**RECORD EXTRACTS**
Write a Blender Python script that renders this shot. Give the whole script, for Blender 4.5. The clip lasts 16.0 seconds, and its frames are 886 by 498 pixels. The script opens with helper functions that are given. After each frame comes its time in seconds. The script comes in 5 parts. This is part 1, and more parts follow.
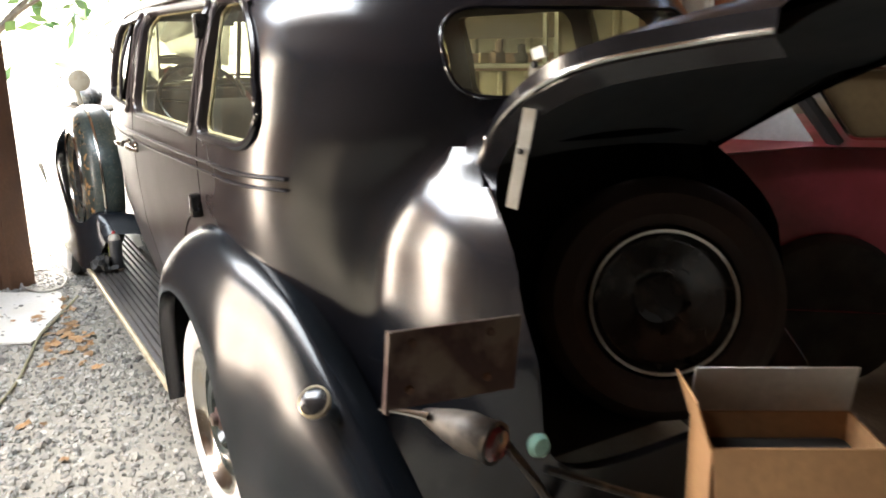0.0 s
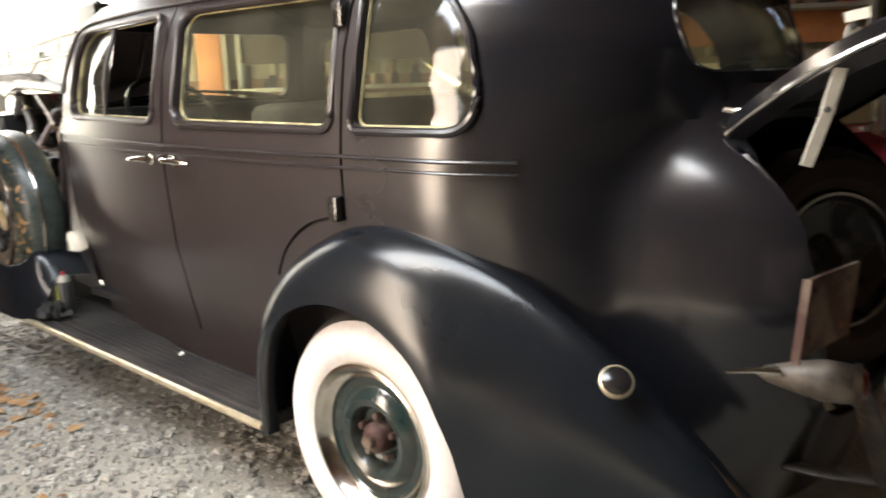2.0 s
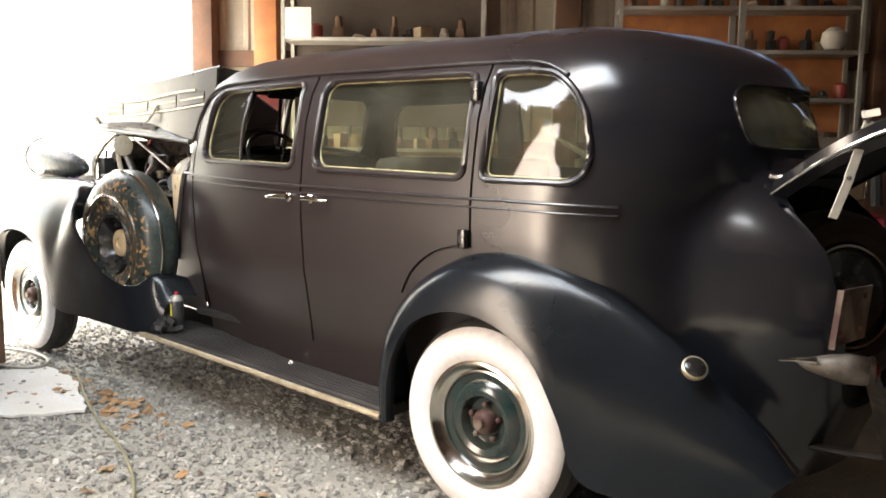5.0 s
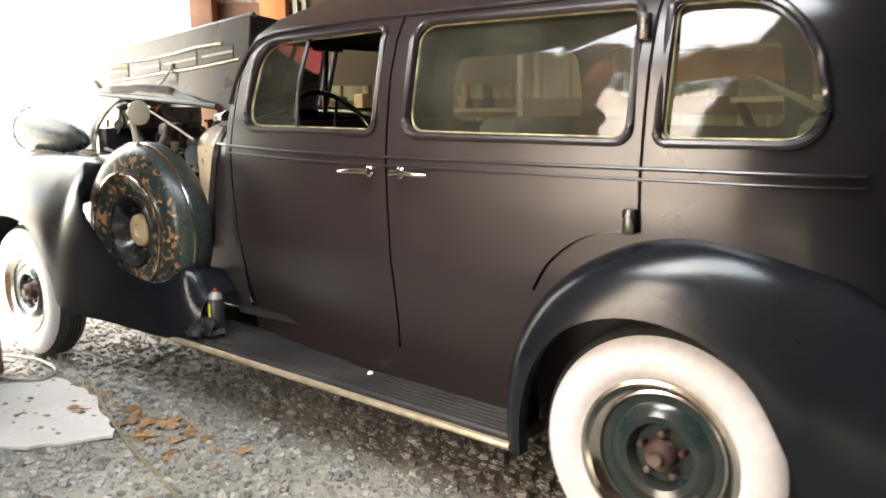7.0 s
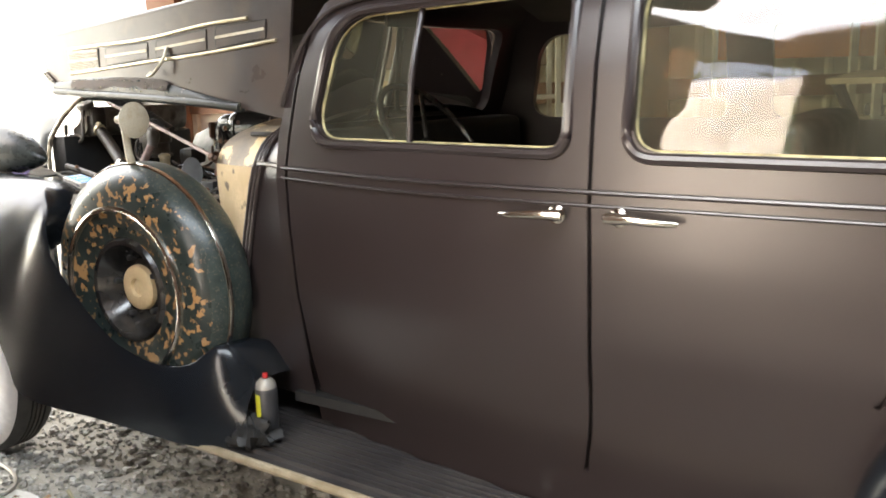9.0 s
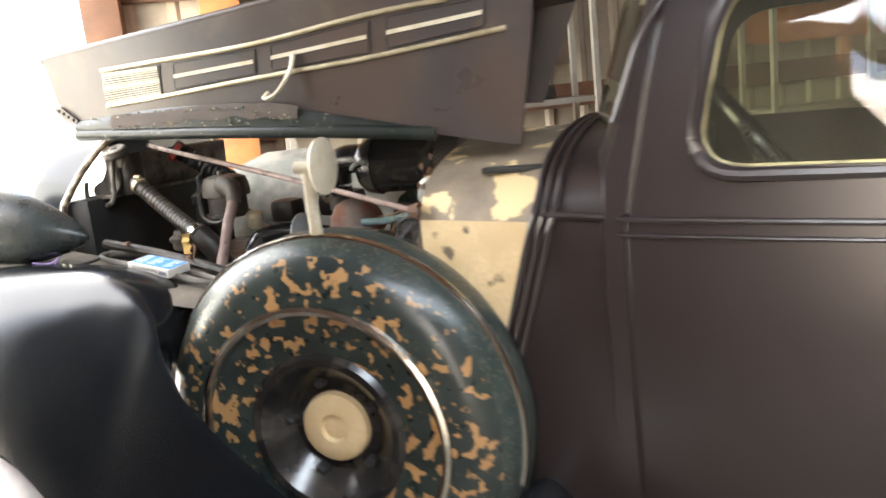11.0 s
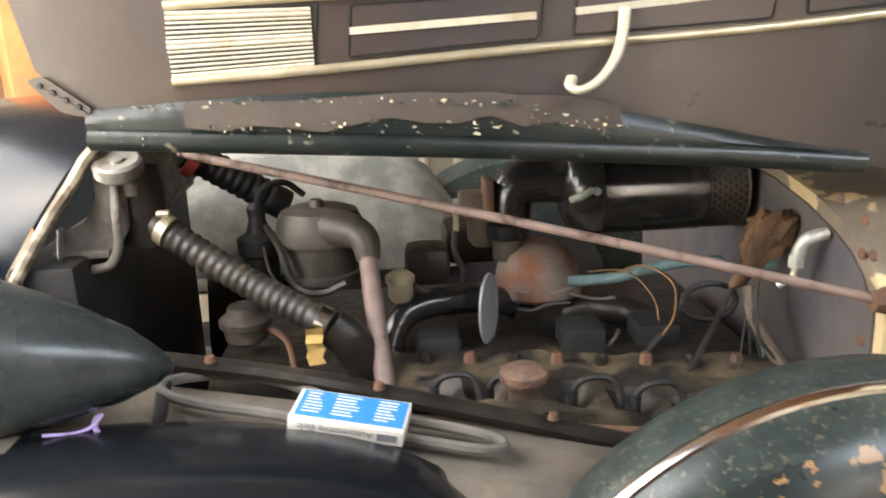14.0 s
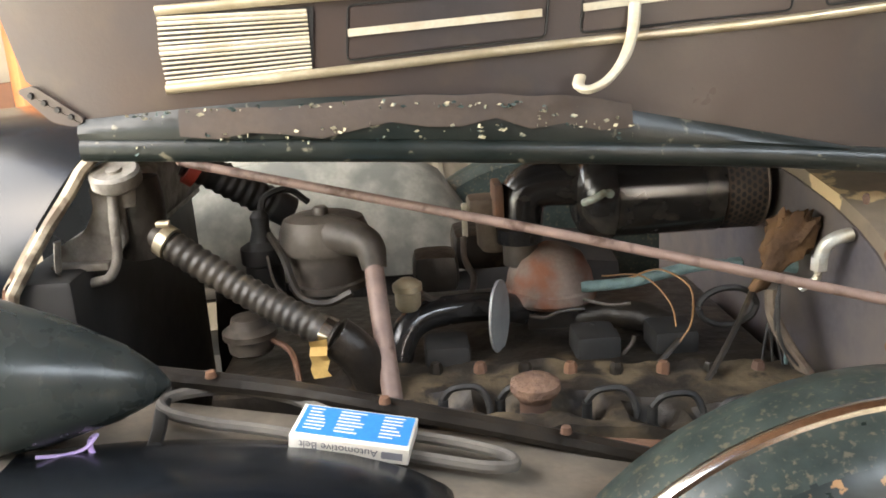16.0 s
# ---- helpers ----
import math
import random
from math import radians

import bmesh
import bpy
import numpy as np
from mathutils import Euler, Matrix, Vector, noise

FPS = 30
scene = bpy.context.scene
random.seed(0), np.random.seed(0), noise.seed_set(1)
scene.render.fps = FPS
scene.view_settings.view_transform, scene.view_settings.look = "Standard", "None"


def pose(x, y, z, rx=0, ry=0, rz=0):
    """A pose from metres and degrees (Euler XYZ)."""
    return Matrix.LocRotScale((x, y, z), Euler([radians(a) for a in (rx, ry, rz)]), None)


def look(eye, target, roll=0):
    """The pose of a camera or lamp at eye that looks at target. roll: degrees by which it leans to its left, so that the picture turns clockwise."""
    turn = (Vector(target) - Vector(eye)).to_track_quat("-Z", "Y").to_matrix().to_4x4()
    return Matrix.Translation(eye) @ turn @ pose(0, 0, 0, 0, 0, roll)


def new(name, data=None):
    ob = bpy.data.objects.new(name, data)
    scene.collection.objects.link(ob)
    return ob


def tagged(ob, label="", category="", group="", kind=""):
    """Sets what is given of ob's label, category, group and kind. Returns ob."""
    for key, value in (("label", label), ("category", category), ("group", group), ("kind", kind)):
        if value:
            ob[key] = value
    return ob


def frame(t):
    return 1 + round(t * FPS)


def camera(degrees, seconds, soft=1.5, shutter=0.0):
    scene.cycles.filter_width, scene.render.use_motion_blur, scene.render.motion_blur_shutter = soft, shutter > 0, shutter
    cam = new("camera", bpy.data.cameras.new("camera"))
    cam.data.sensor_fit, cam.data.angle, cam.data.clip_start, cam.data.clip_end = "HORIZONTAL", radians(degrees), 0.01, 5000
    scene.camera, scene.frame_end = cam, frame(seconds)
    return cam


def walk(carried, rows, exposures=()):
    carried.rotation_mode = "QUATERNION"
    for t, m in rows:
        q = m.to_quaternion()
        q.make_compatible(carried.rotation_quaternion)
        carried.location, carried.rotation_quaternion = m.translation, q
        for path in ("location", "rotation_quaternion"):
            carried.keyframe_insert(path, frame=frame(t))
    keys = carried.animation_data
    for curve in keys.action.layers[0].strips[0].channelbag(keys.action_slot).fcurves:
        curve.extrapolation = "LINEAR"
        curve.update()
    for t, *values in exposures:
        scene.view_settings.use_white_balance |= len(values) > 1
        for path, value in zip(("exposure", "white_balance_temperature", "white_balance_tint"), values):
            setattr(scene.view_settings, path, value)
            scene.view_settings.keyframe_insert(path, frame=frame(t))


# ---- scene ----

--

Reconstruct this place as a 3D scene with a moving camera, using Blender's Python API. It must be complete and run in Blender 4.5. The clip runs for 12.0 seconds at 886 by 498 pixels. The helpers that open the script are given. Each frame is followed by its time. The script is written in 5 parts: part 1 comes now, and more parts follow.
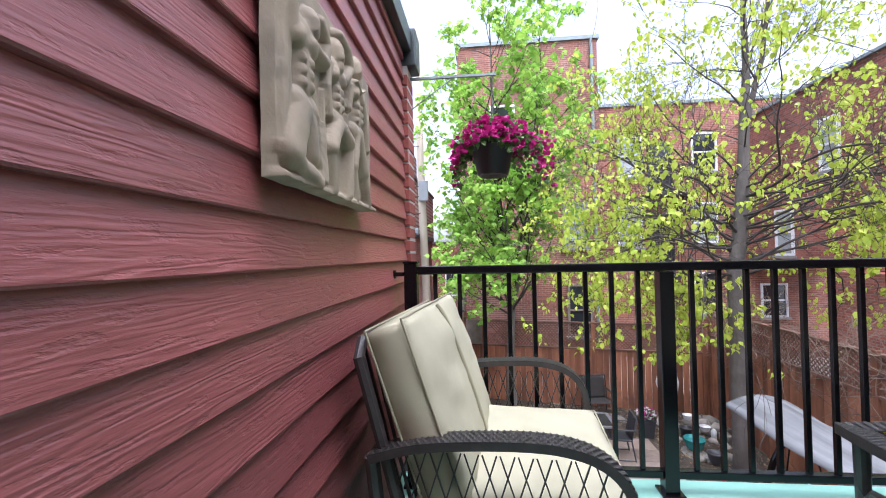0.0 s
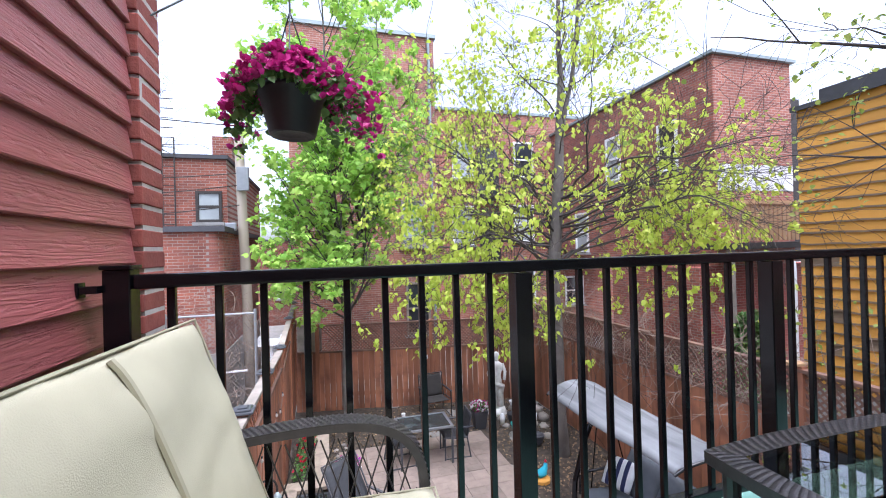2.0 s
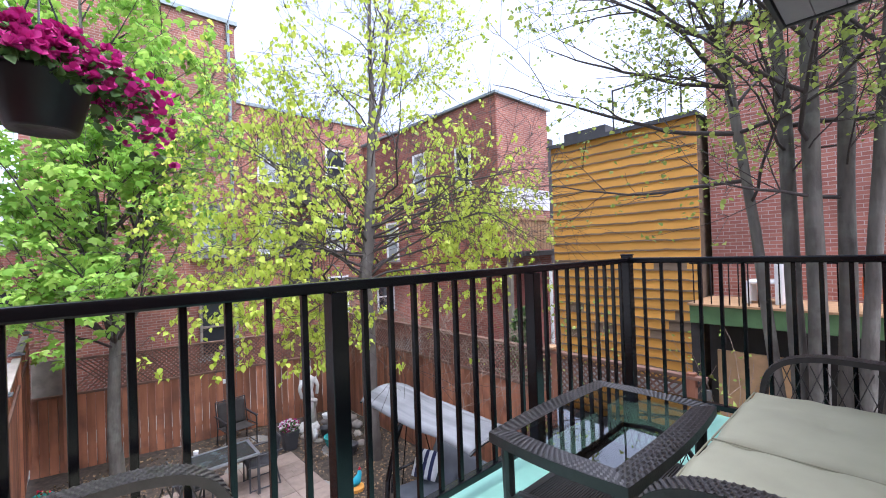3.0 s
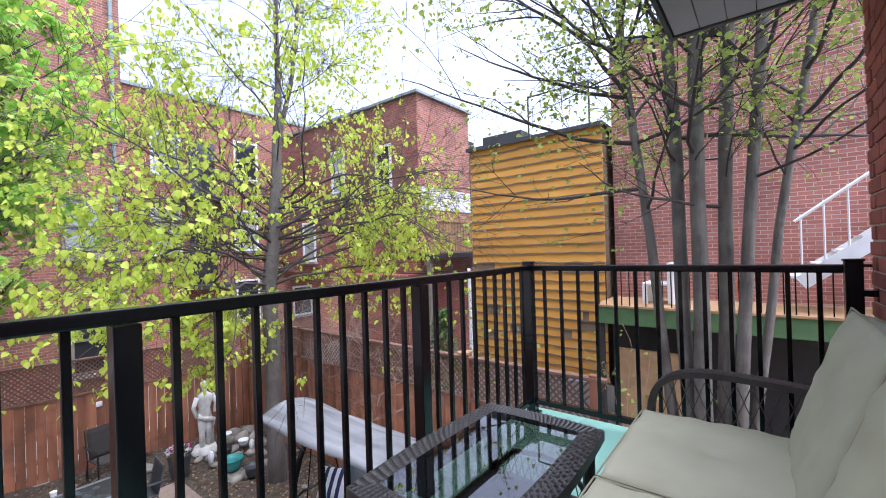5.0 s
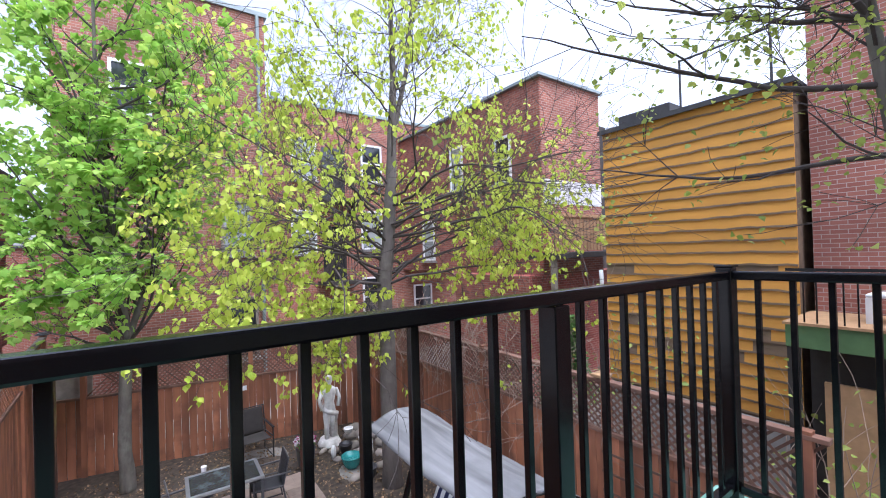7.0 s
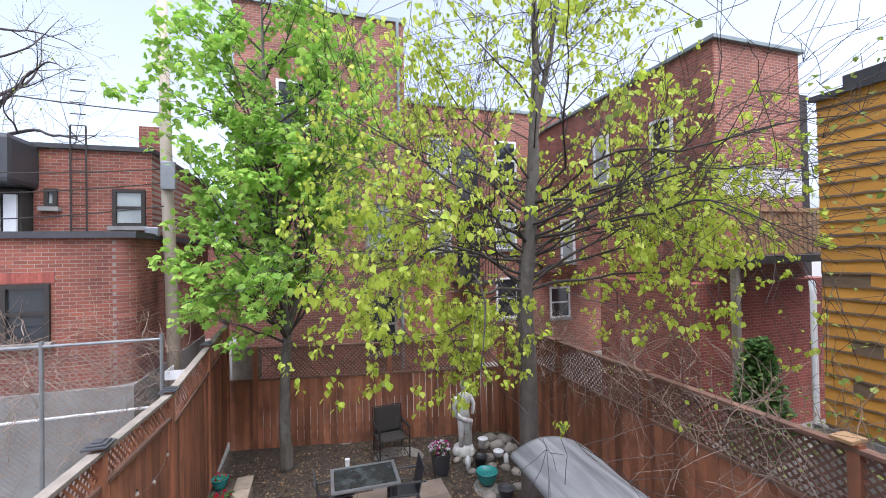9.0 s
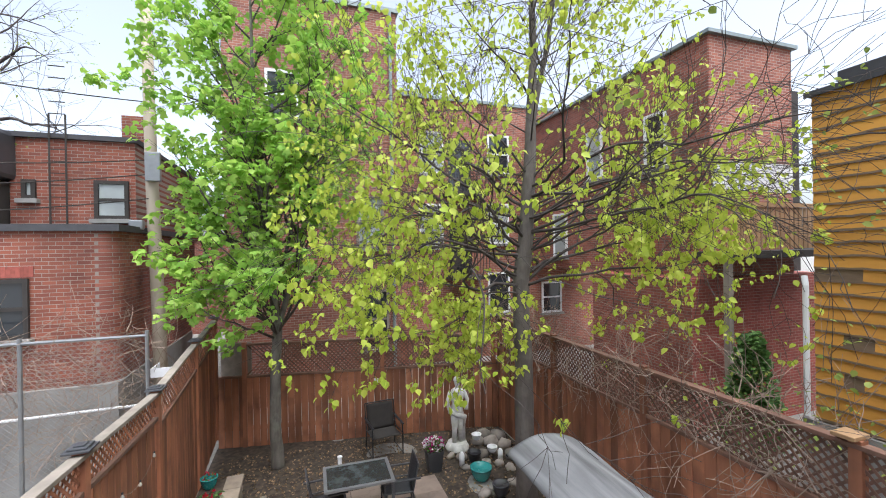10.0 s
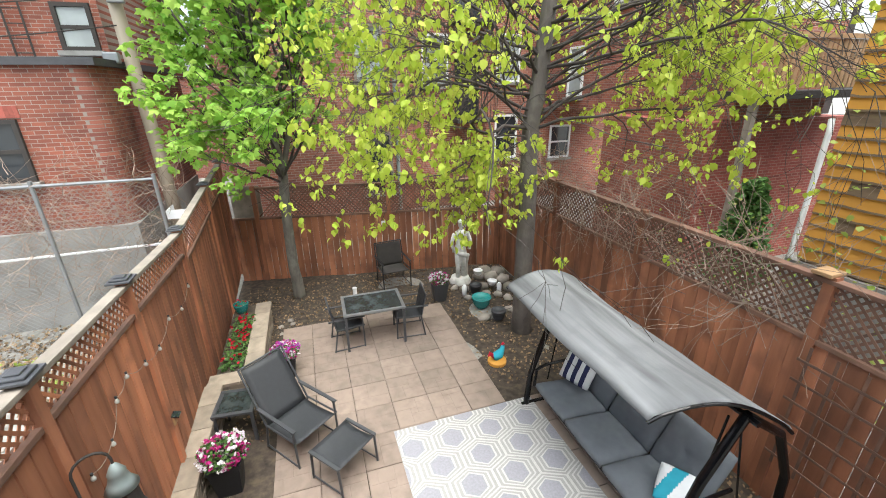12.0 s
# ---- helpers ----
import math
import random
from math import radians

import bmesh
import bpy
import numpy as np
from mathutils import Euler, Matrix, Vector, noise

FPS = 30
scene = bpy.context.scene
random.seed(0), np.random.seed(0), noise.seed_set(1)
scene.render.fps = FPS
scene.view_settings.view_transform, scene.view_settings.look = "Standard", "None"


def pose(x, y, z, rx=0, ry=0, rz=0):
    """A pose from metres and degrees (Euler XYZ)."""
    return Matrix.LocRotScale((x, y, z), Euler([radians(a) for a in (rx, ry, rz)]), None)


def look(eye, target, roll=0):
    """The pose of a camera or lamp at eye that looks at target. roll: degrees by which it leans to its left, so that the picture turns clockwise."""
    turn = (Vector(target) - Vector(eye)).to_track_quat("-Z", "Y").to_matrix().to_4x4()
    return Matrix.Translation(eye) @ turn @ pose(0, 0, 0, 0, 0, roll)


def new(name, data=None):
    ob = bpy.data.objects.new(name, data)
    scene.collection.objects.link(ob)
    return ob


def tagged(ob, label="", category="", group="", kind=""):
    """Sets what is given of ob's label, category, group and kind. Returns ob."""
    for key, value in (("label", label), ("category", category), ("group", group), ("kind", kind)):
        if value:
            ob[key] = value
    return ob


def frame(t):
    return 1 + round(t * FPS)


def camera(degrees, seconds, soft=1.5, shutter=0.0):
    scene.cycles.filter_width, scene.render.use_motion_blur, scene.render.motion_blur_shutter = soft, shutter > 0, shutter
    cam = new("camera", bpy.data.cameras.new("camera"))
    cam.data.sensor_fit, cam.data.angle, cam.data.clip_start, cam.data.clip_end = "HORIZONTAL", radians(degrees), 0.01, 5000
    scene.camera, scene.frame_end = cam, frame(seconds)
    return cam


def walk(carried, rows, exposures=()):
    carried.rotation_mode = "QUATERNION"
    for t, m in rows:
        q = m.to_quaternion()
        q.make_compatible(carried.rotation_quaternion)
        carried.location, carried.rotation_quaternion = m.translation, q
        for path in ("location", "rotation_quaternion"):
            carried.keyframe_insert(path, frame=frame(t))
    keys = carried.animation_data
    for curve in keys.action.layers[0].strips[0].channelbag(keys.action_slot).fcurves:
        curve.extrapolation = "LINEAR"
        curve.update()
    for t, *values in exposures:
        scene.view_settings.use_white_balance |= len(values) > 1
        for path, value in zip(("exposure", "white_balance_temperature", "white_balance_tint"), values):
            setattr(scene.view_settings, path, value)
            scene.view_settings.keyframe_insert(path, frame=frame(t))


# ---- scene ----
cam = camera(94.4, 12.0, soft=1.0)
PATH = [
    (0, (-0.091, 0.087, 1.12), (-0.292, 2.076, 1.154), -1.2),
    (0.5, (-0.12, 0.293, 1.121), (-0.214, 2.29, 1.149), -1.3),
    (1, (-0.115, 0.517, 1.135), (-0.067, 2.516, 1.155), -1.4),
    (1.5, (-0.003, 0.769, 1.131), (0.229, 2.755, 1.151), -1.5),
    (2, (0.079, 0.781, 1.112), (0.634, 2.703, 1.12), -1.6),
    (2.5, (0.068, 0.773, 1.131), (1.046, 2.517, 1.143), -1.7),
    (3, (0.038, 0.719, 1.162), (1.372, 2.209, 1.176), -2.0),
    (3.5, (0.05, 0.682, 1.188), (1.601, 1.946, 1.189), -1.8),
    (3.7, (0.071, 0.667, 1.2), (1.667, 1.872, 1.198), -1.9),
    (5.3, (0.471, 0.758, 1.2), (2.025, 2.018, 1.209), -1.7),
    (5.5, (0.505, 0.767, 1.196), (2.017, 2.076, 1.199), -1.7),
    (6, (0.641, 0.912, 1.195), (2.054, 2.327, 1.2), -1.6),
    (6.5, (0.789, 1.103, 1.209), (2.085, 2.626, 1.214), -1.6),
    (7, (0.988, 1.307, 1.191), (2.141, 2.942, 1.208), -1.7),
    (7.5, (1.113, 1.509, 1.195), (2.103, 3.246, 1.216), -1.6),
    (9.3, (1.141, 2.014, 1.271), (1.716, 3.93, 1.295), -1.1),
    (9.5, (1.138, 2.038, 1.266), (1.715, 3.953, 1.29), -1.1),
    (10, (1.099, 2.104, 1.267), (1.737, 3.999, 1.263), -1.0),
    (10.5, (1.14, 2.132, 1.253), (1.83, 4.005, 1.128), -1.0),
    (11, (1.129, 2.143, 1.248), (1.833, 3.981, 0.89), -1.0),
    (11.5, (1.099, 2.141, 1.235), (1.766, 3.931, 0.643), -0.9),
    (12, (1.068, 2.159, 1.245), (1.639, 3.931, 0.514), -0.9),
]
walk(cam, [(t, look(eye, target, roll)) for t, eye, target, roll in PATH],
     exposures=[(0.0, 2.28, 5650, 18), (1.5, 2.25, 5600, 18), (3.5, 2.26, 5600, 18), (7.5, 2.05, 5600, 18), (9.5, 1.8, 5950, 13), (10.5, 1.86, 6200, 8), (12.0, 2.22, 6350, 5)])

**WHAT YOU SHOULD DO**
Gather each line in the entries above where the string "Python" is found.

**SOLVED PROBLEM**
Write a Blender Python script that renders this shot. Give the whole script, for Blender 4.5. The clip lasts 16.0 seconds, and its frames are 886 by 498 pixels. The script opens with helper functions that are given. After each frame comes its time in seconds. The script comes in 5 parts. This is part 1, and more parts follow.
Reconstruct this place as a 3D scene with a moving camera, using Blender's Python API. It must be complete and run in Blender 4.5. The clip runs for 12.0 seconds at 886 by 498 pixels. The helpers that open the script are given. Each frame is followed by its time. The script is written in 5 parts: part 1 comes now, and more parts follow.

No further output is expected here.